--- START GIVEN INFORMATION ---

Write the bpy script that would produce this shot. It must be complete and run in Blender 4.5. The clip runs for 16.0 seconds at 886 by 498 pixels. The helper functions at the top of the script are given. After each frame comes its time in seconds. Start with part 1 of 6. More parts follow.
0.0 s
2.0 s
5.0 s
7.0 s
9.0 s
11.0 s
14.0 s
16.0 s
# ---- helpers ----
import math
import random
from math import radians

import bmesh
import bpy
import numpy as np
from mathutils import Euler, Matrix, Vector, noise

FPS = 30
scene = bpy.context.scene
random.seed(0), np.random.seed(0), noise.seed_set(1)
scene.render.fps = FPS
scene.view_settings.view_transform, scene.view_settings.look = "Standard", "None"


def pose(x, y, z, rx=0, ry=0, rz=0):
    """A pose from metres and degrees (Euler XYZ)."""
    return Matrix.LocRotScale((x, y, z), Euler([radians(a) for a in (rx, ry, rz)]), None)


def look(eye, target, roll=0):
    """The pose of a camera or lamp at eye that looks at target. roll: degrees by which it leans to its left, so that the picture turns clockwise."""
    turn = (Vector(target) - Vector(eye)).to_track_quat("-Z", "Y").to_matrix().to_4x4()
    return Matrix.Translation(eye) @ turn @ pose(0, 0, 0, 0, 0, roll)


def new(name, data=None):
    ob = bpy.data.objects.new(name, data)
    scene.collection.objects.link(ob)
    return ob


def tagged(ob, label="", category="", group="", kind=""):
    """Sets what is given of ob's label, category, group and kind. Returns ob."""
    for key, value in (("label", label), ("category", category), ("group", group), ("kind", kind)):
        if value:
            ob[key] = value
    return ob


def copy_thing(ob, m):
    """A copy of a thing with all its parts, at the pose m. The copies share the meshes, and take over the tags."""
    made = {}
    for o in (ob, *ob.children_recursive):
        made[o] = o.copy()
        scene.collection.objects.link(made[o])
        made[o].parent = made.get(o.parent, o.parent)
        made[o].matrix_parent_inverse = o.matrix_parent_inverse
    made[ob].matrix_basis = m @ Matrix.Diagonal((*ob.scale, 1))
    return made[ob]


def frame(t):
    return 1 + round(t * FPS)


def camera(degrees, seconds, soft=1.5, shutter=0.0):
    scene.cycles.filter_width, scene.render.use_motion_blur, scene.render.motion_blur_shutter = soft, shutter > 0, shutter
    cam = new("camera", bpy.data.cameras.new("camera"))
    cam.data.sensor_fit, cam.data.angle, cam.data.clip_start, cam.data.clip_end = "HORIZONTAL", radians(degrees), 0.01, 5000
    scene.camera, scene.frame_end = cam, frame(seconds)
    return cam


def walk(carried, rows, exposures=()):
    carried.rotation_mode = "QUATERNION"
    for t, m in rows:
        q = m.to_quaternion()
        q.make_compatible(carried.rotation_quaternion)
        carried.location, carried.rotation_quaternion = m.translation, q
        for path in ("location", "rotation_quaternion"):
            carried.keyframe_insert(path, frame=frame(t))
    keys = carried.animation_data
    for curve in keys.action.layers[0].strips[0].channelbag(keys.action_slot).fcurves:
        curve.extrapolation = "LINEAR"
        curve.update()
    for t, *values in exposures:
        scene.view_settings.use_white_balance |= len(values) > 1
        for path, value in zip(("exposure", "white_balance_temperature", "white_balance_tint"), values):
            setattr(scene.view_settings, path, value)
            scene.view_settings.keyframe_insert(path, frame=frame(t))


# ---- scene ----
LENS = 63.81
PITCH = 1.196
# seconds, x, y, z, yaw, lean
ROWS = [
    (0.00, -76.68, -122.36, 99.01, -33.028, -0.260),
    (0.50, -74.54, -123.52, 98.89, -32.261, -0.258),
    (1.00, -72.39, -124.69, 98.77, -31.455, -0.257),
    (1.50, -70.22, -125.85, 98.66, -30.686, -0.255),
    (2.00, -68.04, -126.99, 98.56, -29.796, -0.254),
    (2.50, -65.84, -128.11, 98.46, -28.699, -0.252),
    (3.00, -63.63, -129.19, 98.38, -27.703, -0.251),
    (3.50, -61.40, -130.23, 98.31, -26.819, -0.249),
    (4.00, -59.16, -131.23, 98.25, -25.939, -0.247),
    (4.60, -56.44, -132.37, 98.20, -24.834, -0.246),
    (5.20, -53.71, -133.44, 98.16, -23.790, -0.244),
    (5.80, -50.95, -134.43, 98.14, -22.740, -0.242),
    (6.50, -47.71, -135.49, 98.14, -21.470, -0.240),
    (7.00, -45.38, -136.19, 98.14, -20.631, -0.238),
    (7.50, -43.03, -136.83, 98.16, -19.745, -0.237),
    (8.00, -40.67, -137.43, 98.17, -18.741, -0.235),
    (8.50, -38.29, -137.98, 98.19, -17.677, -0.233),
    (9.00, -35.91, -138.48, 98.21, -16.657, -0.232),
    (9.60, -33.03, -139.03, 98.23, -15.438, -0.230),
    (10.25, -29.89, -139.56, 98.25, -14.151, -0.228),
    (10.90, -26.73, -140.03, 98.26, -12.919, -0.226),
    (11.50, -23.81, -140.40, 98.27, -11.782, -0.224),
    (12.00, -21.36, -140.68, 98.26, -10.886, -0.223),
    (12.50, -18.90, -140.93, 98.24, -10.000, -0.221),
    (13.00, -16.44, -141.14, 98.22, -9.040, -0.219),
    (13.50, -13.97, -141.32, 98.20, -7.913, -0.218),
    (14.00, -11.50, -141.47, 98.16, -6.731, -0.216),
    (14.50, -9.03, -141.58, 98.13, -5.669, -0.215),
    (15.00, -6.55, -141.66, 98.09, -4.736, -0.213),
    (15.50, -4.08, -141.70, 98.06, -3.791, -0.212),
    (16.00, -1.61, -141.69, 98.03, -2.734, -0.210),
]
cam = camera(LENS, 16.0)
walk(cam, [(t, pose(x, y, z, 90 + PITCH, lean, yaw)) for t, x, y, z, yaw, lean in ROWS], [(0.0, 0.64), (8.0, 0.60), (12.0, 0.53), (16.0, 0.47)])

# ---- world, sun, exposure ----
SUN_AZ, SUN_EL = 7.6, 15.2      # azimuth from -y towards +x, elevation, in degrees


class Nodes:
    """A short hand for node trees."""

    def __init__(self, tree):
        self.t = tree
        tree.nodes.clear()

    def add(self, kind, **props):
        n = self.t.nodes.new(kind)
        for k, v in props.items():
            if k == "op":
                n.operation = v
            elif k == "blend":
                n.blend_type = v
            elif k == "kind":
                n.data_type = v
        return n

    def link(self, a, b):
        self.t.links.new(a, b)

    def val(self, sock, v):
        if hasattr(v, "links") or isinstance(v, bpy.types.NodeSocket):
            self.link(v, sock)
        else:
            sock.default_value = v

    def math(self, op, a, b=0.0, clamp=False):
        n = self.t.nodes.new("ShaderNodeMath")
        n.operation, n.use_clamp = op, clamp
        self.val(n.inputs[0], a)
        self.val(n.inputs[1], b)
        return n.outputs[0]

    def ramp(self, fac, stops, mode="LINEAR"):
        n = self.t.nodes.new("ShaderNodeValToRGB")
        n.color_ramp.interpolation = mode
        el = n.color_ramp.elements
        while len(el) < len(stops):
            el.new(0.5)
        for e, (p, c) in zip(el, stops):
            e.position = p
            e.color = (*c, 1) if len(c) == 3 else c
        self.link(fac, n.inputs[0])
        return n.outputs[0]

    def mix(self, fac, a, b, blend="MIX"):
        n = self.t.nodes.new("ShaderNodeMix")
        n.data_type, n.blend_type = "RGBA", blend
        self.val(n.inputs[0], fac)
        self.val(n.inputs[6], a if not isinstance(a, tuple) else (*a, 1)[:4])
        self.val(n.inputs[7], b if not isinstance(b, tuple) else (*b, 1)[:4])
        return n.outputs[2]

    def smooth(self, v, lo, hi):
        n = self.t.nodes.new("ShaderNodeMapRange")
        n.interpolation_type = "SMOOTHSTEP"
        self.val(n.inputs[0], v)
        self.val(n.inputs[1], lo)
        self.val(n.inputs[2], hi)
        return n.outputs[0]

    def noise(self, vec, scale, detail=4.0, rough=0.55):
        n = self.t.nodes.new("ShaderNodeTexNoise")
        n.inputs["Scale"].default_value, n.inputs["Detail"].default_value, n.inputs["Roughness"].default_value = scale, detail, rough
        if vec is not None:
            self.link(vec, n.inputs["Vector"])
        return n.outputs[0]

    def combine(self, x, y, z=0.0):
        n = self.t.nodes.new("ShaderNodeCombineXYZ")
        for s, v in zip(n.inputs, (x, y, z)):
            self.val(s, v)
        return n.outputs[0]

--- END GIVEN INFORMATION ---

DIRECTION
Only the lines running from the line with "random.seed(0), np.random.seed(0), noise.seed_set(1)" through the line with "made[o] = o.copy()" should be repeated, exactly and with both ends kept.

SOLUTION TO THIS EXERCISE
random.seed(0), np.random.seed(0), noise.seed_set(1)
scene.render.fps = FPS
scene.view_settings.view_transform, scene.view_settings.look = "Standard", "None"


def pose(x, y, z, rx=0, ry=0, rz=0):
    """A pose from metres and degrees (Euler XYZ)."""
    return Matrix.LocRotScale((x, y, z), Euler([radians(a) for a in (rx, ry, rz)]), None)


def look(eye, target, roll=0):
    """The pose of a camera or lamp at eye that looks at target. roll: degrees by which it leans to its left, so that the picture turns clockwise."""
    turn = (Vector(target) - Vector(eye)).to_track_quat("-Z", "Y").to_matrix().to_4x4()
    return Matrix.Translation(eye) @ turn @ pose(0, 0, 0, 0, 0, roll)


def new(name, data=None):
    ob = bpy.data.objects.new(name, data)
    scene.collection.objects.link(ob)
    return ob


def tagged(ob, label="", category="", group="", kind=""):
    """Sets what is given of ob's label, category, group and kind. Returns ob."""
    for key, value in (("label", label), ("category", category), ("group", group), ("kind", kind)):
        if value:
            ob[key] = value
    return ob


def copy_thing(ob, m):
    """A copy of a thing with all its parts, at the pose m. The copies share the meshes, and take over the tags."""
    made = {}
    for o in (ob, *ob.children_recursive):
        made[o] = o.copy()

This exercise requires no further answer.